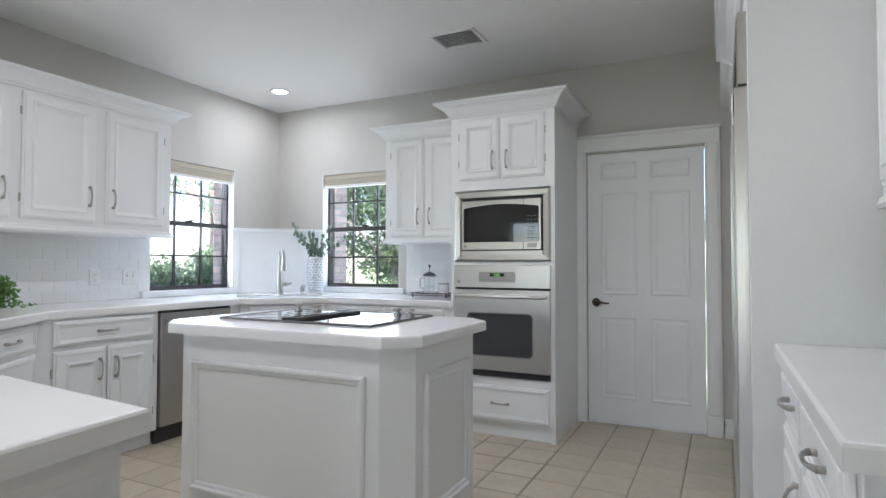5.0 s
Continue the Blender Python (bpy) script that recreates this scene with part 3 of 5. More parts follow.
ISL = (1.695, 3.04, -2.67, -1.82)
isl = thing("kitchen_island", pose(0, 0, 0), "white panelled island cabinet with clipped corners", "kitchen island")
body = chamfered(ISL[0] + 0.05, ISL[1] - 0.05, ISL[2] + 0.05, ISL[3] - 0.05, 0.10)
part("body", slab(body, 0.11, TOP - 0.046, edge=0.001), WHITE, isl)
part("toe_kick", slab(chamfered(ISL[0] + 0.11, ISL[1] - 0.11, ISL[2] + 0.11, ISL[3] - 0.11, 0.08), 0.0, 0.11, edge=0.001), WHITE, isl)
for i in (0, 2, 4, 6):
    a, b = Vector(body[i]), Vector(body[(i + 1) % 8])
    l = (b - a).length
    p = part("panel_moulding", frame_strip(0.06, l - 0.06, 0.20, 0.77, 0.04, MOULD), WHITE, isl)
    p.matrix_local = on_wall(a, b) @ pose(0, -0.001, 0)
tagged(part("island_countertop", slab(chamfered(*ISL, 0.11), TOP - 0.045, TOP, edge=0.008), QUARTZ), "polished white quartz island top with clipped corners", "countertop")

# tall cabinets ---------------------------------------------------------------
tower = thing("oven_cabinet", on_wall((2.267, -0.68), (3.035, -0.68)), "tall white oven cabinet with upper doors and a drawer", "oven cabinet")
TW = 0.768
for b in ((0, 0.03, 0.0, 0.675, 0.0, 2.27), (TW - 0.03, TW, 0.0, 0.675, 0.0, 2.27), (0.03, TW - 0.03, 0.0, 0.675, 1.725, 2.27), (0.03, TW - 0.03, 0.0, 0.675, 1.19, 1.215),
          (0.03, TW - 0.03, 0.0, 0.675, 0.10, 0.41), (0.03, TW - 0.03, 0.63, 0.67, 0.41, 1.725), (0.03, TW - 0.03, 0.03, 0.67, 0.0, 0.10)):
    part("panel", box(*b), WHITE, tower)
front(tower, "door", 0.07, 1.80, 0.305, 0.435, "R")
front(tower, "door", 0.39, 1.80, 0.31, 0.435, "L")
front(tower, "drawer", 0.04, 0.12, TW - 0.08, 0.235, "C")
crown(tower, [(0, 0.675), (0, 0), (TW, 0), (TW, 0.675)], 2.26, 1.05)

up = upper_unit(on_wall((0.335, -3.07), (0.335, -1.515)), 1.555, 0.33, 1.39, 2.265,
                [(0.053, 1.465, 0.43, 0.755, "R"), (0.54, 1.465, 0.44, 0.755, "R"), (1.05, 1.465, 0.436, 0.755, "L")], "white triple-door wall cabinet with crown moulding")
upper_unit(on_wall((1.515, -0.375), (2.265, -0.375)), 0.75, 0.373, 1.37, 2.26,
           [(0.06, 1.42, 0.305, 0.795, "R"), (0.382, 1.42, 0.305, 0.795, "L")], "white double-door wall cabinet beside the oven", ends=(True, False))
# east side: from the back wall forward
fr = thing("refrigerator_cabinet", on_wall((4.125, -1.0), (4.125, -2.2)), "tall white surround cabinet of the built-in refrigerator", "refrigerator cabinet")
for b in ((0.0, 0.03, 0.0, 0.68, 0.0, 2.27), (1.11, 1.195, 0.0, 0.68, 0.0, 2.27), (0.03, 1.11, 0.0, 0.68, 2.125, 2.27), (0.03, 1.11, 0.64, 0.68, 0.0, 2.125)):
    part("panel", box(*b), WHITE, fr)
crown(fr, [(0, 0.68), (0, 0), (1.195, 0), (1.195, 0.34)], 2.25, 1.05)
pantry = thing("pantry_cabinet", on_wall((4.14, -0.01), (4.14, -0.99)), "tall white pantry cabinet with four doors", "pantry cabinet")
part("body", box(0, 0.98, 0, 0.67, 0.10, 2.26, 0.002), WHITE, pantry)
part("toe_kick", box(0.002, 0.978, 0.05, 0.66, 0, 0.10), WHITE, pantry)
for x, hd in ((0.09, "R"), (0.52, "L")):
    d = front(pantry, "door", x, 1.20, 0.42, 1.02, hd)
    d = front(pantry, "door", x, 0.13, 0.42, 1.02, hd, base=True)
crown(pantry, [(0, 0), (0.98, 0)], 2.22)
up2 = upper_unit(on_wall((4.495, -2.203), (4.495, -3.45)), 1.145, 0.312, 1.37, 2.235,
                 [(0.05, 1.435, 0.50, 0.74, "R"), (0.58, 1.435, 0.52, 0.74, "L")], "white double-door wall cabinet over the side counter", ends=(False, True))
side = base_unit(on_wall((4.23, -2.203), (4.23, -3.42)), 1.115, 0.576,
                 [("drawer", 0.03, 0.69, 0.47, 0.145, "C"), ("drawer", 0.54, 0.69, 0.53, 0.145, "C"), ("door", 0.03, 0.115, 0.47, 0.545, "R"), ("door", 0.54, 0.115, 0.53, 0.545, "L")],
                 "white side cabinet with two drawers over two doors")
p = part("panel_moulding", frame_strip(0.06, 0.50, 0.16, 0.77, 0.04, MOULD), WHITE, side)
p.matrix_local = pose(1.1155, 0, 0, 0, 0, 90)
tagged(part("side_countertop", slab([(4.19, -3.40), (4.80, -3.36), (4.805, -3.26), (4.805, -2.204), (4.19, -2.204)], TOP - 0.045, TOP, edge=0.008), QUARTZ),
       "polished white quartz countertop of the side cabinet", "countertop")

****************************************

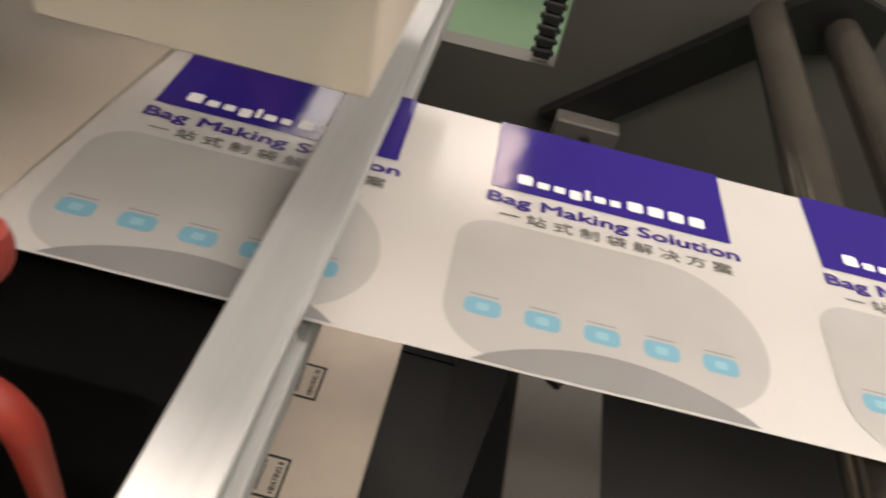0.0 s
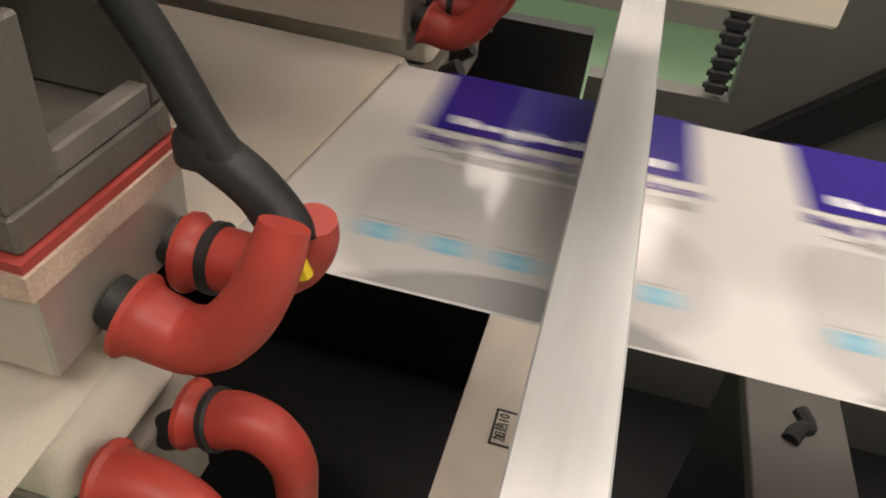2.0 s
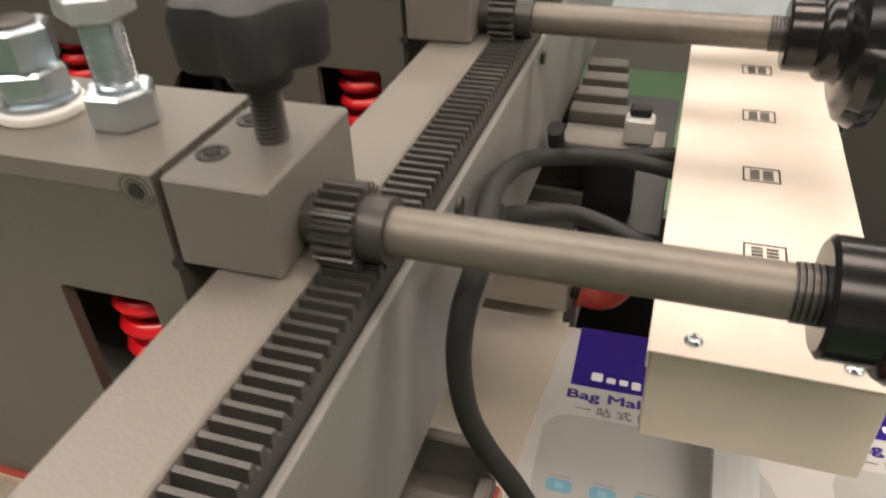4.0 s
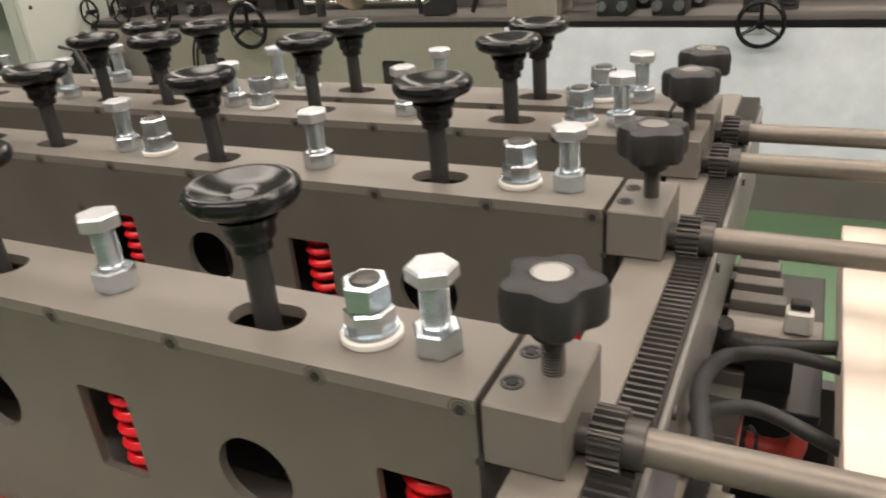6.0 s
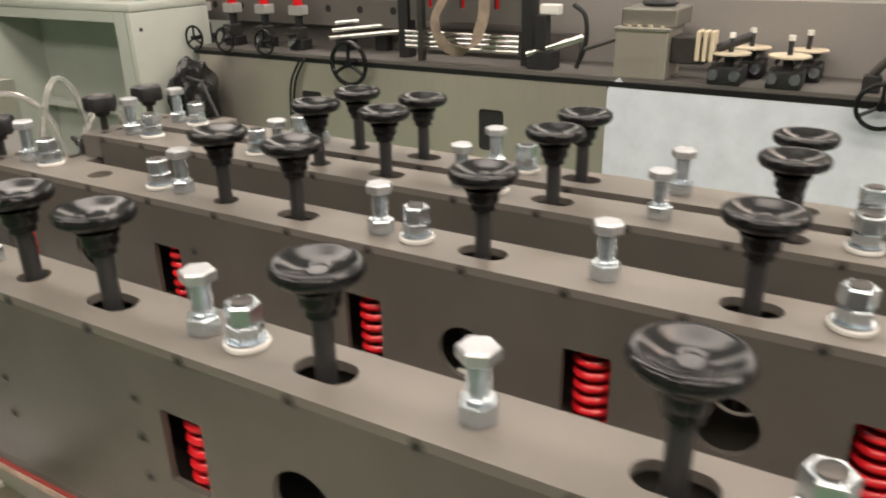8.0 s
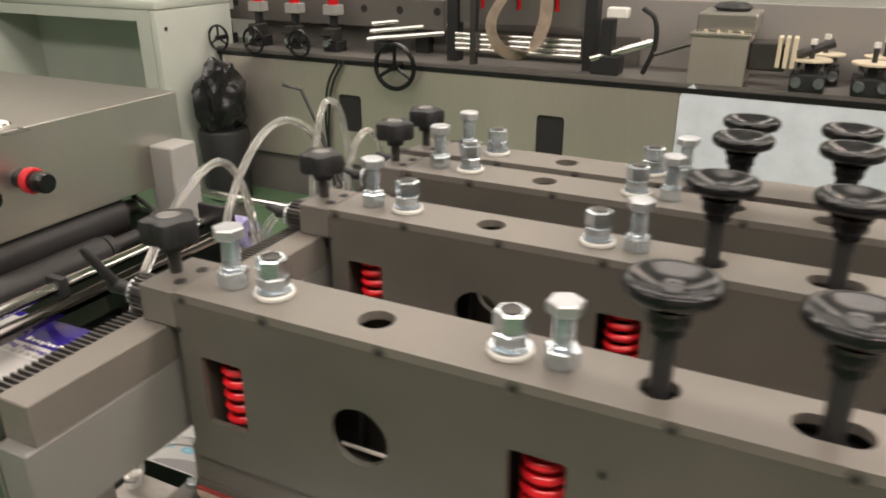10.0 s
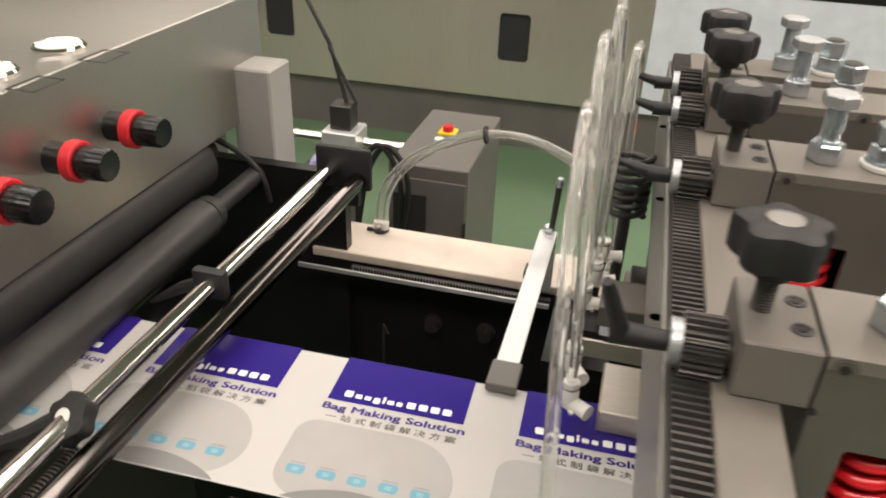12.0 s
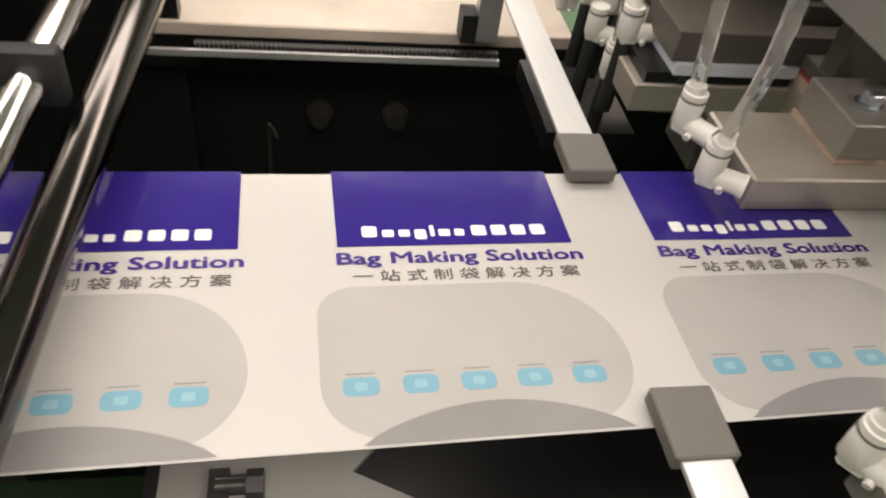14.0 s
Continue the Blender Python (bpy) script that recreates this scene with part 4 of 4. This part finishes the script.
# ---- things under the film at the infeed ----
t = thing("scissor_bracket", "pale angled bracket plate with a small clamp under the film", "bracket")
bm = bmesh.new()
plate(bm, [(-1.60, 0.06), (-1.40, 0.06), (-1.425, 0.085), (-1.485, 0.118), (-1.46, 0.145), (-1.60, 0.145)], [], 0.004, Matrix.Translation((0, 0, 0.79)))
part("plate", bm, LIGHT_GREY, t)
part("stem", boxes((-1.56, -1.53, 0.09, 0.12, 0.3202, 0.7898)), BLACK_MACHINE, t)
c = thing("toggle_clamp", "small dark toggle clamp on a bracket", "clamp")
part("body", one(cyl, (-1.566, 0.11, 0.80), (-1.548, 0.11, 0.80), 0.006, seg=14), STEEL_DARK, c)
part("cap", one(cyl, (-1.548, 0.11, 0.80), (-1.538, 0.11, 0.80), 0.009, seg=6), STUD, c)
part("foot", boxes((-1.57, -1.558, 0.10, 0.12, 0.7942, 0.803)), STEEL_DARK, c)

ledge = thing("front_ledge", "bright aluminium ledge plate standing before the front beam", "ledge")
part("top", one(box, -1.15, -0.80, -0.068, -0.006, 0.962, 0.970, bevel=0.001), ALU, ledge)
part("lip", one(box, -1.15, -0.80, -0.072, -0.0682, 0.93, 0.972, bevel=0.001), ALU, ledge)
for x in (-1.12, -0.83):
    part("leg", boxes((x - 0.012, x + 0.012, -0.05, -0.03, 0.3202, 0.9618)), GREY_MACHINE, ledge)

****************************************

Go through the records above and copy every line with the word "Continue".

→ **EXPECTED ANSWER**
Continue the Blender Python (bpy) script that recreates this scene with part 3 of 5. More parts follow.
Continue the Blender Python (bpy) script that recreates this scene with part 4 of 4. This part finishes the script.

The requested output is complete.